The processing of fish for sale and export was learnt from the Dutch and the onshore dimension of ‘curing houses’ and ‘salt stores’ became an established part of West Coast history along with centres of commercial activity or ‘fishing villages’ which received the victims of the Clearances.

The imperative of acquiring new skills for deep-water fishing and the struggle to earn money also led to annual migrations of island fishermen to the East Coast,  vividly captured in Gaelic song such as Iasgach a’ Gheamhraidh from South Uist (Track ID 100061 and 39999). As the 20 year-old South Lochboisdale bard, Seonaidh Caimbeul, tells us about the 1870s, the work was hard, the conditions harsh and the pay minimal.  Lads from Back and Gress were crewing Lochinver boats to go as far as the Grand Banks (‘Bancaichean Newfondland’) for cod in the 1890s.They spent the summer there, catching the big Atlantic cod on forms of handlines or dorgh with a pair of hooks on each line and selling their catch in Newfoundland (Track ID 3230)

Hebrideans were also crewing the bigger boats of Moray Firth and North East fishing businesses – the ‘Scaffies’, ‘Fifies’ and ‘Zulus’ of the new ‘language’ of 19th century fishing.

This had come to be a world away from getting your food from the sea. Trapping fish on the shore is remembered in the word cairidh and is evident in the remains of low stone dykes in bays and estuaries round the coasts.

Fishing from the rocks with a rod and line or a net has always been an alternative pastime. Every coastal community had its carraig or ‘fishing rock’ where the tàbh was used to catch saithe or ‘cuddies’ with limpet bait.

The tàbh was like an oversized landing-net on a large hoop about six feet in diameter on the end of a long pole.

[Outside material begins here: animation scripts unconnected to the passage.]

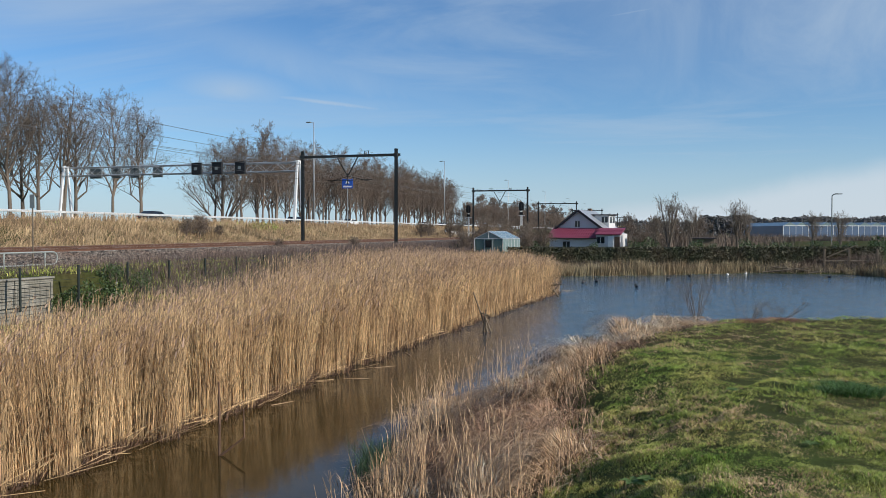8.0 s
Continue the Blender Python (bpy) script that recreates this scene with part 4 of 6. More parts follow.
# ---- bare trees and shrubs ----
def grow(seed, H, r0, n1, n2, n3, spread=0.6, low=0.2, limb=0.36, lift=0.75, multi=1, twig=0.018, n4=3, fan=0.0):
    """Trunk, limbs, branches and twigs as tubes. Returns trunk and crown arrays."""
    g = np.random.default_rng(seed)

    def at(P, u):
        k = P.shape[1] - 1
        s = np.clip(u * k, 0, k - 1e-6)
        i = s.astype(int)
        f = (s - i)[:, None]
        j = np.arange(len(P))
        return P[j, i] * (1 - f) + P[j, i + 1] * f, P[j, np.minimum(i + 1, k)] - P[j, i]

    def unit(v):
        return v / (np.linalg.norm(v, axis=1, keepdims=True) + 1e-9)

    K = 8
    s = np.linspace(0, 1, K)
    T = np.zeros((multi, K, 3))
    for m in range(multi):
        a = g.uniform(0, 6.28)
        out = 0.0 if multi == 1 else (g.uniform(0.05, 0.16) + fan * g.uniform(0.3, 1.0)) * H
        T[m, :, 0] = np.cos(a) * out * s ** 1.1 + np.cumsum(g.normal(0, 0.008 * H, K)) * (s > 0)
        T[m, :, 1] = np.sin(a) * out * s ** 1.1 + np.cumsum(g.normal(0, 0.008 * H, K)) * (s > 0)
        T[m, :, 2] = H * s * g.uniform(0.85, 1.0) * (1 - 0.45 * (fan and out / H))
    TR = r0 * (1 - 0.9 * s)[None] * g.uniform(0.75, 1, (multi, 1)) + twig * 0.6
    trunk = tubes(T, TR, 7)
    levels = []
    P, L = T, np.full(multi, H)
    for lev, n in enumerate((n1, n2, n3, n4)):
        par = np.repeat(np.arange(len(P)), n)
        u = g.uniform(low if lev == 0 else 0.2, 0.98, len(par))
        b, d = at(P[par], u)
        d = unit(d)
        side = g.normal(0, 1, (len(par), 3)); side[:, 2] *= 0.4
        side = unit(np.cross(d, unit(side)))
        if lev == 0:
            ln = H * limb * (0.25 + 0.95 * (1 - u)) * g.uniform(0.75, 1.15, len(par))
            w = spread
        else:
            ln = L[par] * (0.58 if lev == 1 else 0.52) * (1.15 - 0.5 * u) * g.uniform(0.6, 1.2, len(par))
            w = 0.85
        dr = unit(d * (1 - w * 0.55) + side * w * g.uniform(0.6, 1.2, (len(par), 1)))
        k = (5, 3, 2, 2)[lev]
        ss = np.linspace(0, 1, k)
        Q = b[:, None] + dr[:, None] * (ln[:, None] * ss[None])[..., None]
        Q[:, :, 2] += (lift * (0.42, 0.3, 0.12, 0.05)[lev] * ln)[:, None] * ss[None] ** 2
        if k > 2:
            Q[:, 1:-1] += g.normal(0, 0.035, (len(par), k - 2, 3)) * ln[:, None, None]
        rb = np.clip(r0 * (0.5, 0.2, 0.06, 0.025)[lev] * (1.15 - u), twig * (1.5, 1.2, 0.9, 0.7)[lev], None)
        R = rb[:, None] * (1 - 0.75 * ss)[None]
        R = np.maximum(R, twig * 0.45)
        levels.append(tubes(Q, R, 3 if lev else 4))
        P, L = Q, ln
    return trunk, join(*levels)


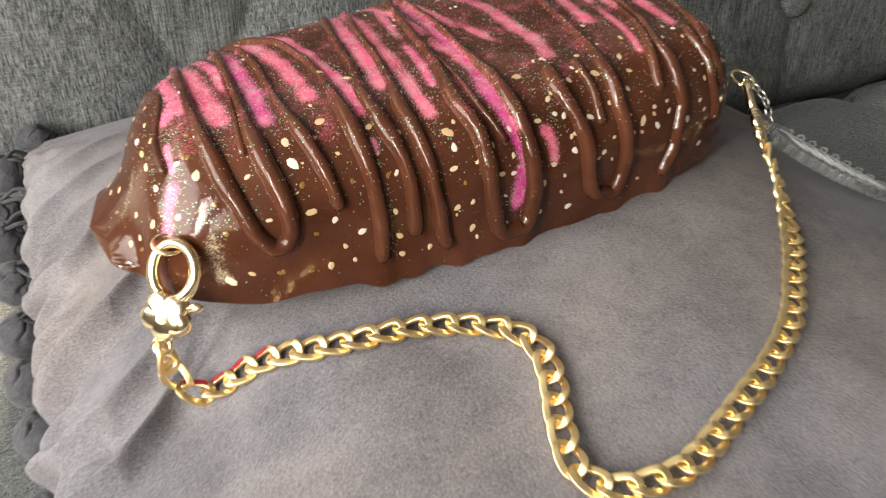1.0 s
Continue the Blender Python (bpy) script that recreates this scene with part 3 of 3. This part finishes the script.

Different kinds of fishing and boats evolved to match the different fishing levels of the sea and the different habits of fish. ‘White fish’ such as saithe, cod, haddock and whiting, have always been an important source of food in the coastal zone, being taken with nets and lines baited with hooks.

‘Small lines’, na lìn beaga, were used mainly for winter work and ‘great lines’, na lìn mòra, were for the spring and summer and in deeper waters.

As boat-building became more professional, fishing extended into deeper waters. In the Uists and Barra, going for the ‘big fish’ such as cod and ling took them out into Na Haf and the fishing banks around a dozen miles from shore (Track ID 99590).

Their boats, say, of 25 to 35 feet length, clinker built and undecked, were the work-horses of ‘inshore’ fishing and developed raking lines and sailing features which distinguished regional types. Perhaps the best remembered because it has been ‘rediscovered’ from surviving examples is the Ness yole – the Sgoth Niseach –  customarily launched off the open beach (Track ID 39158).

Bringing the boats ashore in stormy weather was potentially fatal and depended on skippers of supreme experience and judgement.

In terms of North Atlantic fisheries and European trade, the herring has been of long-term importance. Tha an sgadan fhèin os cionn nan uile or ‘the herring tops them all’ was the mantra.

The herring were in the Minch in May and June and migrated round the coast to provide an autumn herring season as far south as East Anglia. For some decades in the second half of the nineteenth century, the Scottish herring industry was the biggest fishery in the world, dominating the main international market in Germany, Poland and Russia and selling south to Portugal, Spain and Africa (Track ID 99590).

The industry employed, it was estimated, about 100,000 people by the end of the century and a migrating workforce of men and women as crews, gutters and packers followed the herring round the coast from the Minch to Great Yarmouth.

The history books map out the development of a capitalised fishing industry, but Tobar an Dualchais preserves the intensity and epic of individual experience.

Loss of life at sea shattered communities and seared memories. ’S daor a cheannaich mi an t-iasgach (‘Dearly I paid for the fishing’)) is so powerful a song to have survived for about 300 years (Track ID 5838 and 75672).

While none can deny the hardships and dangers of fishing, humour may thrive in adversity, such as the tale of Alasdair Breac from Strath who when fishing out of Loch Eishort was swallowed by a whale and cut himself out with his corc or sheath-knife when later the whale was stranded (Track ID 3585).

Only deeply-ingrained knowledge and a boat were between you and drowning.

Little wonder that fishermen made songs for their boats, even characterising them as their lover (Track ID 100055, 34526).

The well-known waulking song, Dheanainn sùgradh ris an nighinn duibh, makes it clear that his beloved dark-haired girl is his boat! ‘I would flirt with the lassie when folks were asleep’, inferring of course that night fishing at sea was a way of life!